= Mario Llerena =

Cuban intellectual (1913–2006)

Rafael Mario Ramón Llerena (March 5, 1913 - December 10, 2006) was a Cuban intellectual who worked alongside Fidel Castro to topple Fulgencio Batista but, opposing communism, broke with Castro after he gained power.

==Biography==
Llerena was born in Placetas, Las Villas. Intending to become a Christian minister, he attended Princeton Theological Seminary, but then switched careers. He taught Spanish at Duke University before returning to Cuba. He also received a doctorate of philosophy and letters from the University of Havana.

Llerena met Castro in the 1950s, and at his request wrote a document, "Nuestra Razón", explaining the democratic ideals of the uprising Castro was planning. In 1957, he was named chairman of the New York branch of the July 26 Movement, and played a pivotal role in circumventing Batista's attempts at censorship during the uprising.

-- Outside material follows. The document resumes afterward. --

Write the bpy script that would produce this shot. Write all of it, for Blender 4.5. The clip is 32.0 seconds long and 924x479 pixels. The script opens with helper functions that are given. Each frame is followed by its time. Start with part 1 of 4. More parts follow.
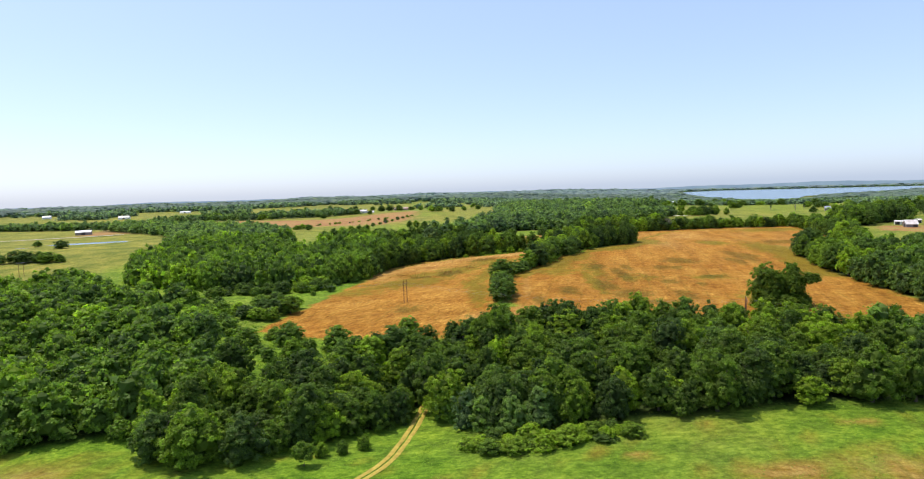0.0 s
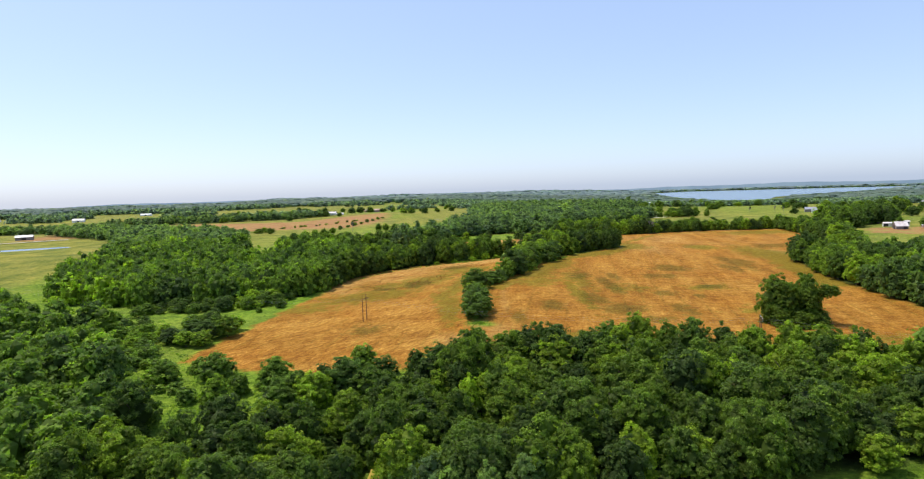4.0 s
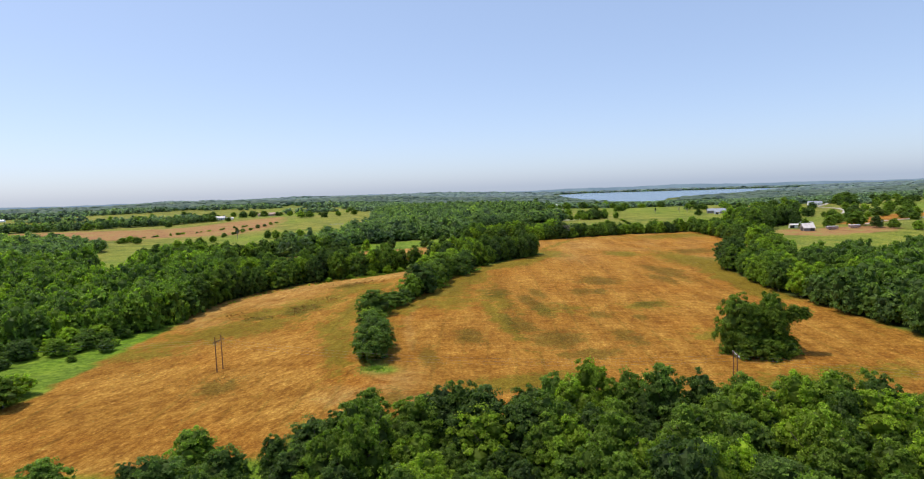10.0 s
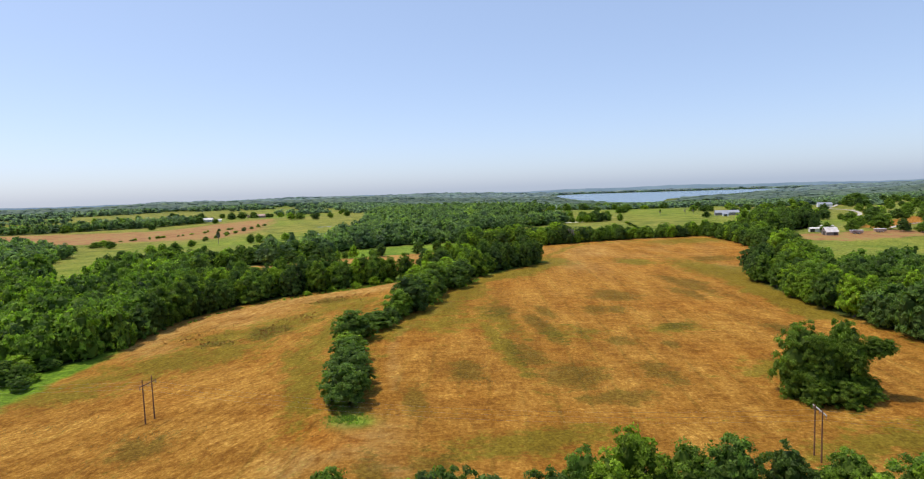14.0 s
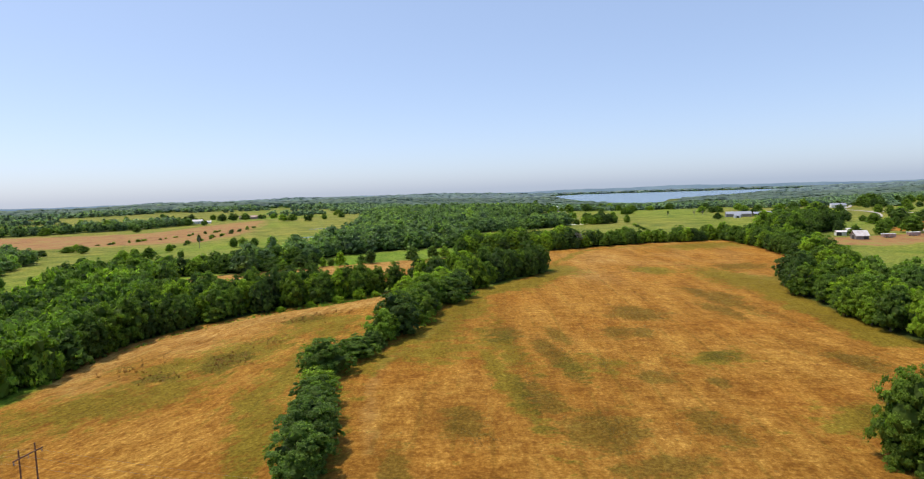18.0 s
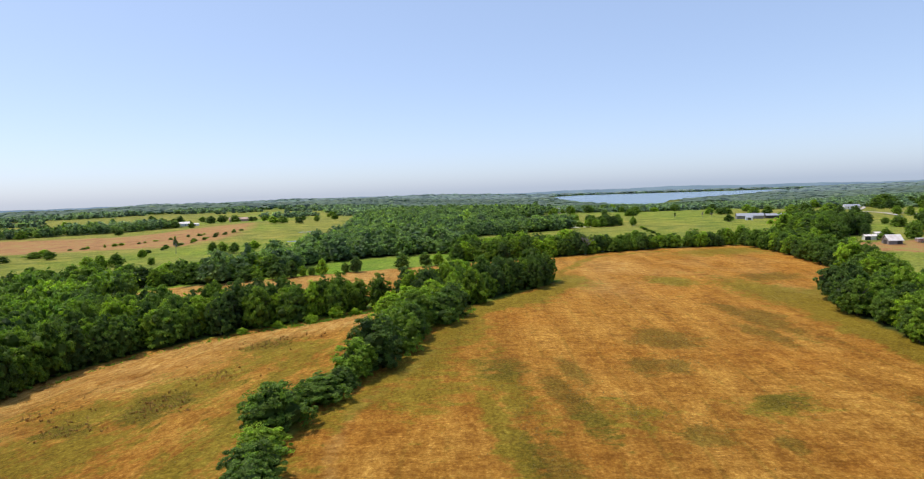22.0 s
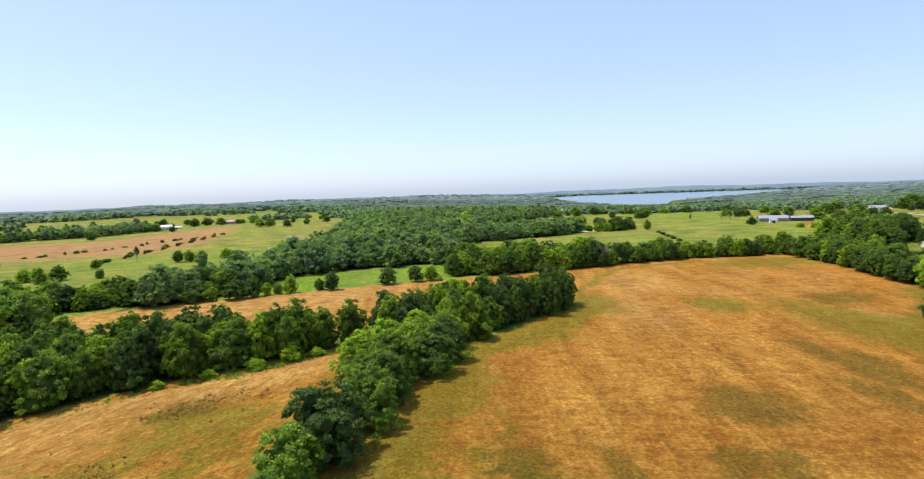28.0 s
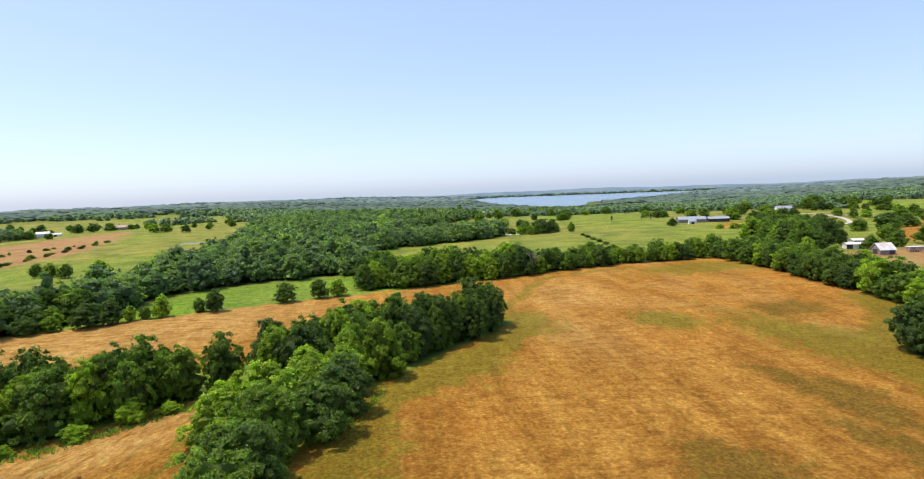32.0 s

Citing ideological differences, he resigned from the movement before Castro's triumph on January 1, 1959. He criticized Castro's shift toward Communism, and ultimately fled the country in 1960. He became a strong voice among other exiles, publishing numerous essays and a book in 1978 called The Unsuspected Revolution: The Birth and Rise of Castroism, in which he claims many of Castro's followers were deceived by his drift to Communism.

He died in 2006 in Miami, Florida of natural causes.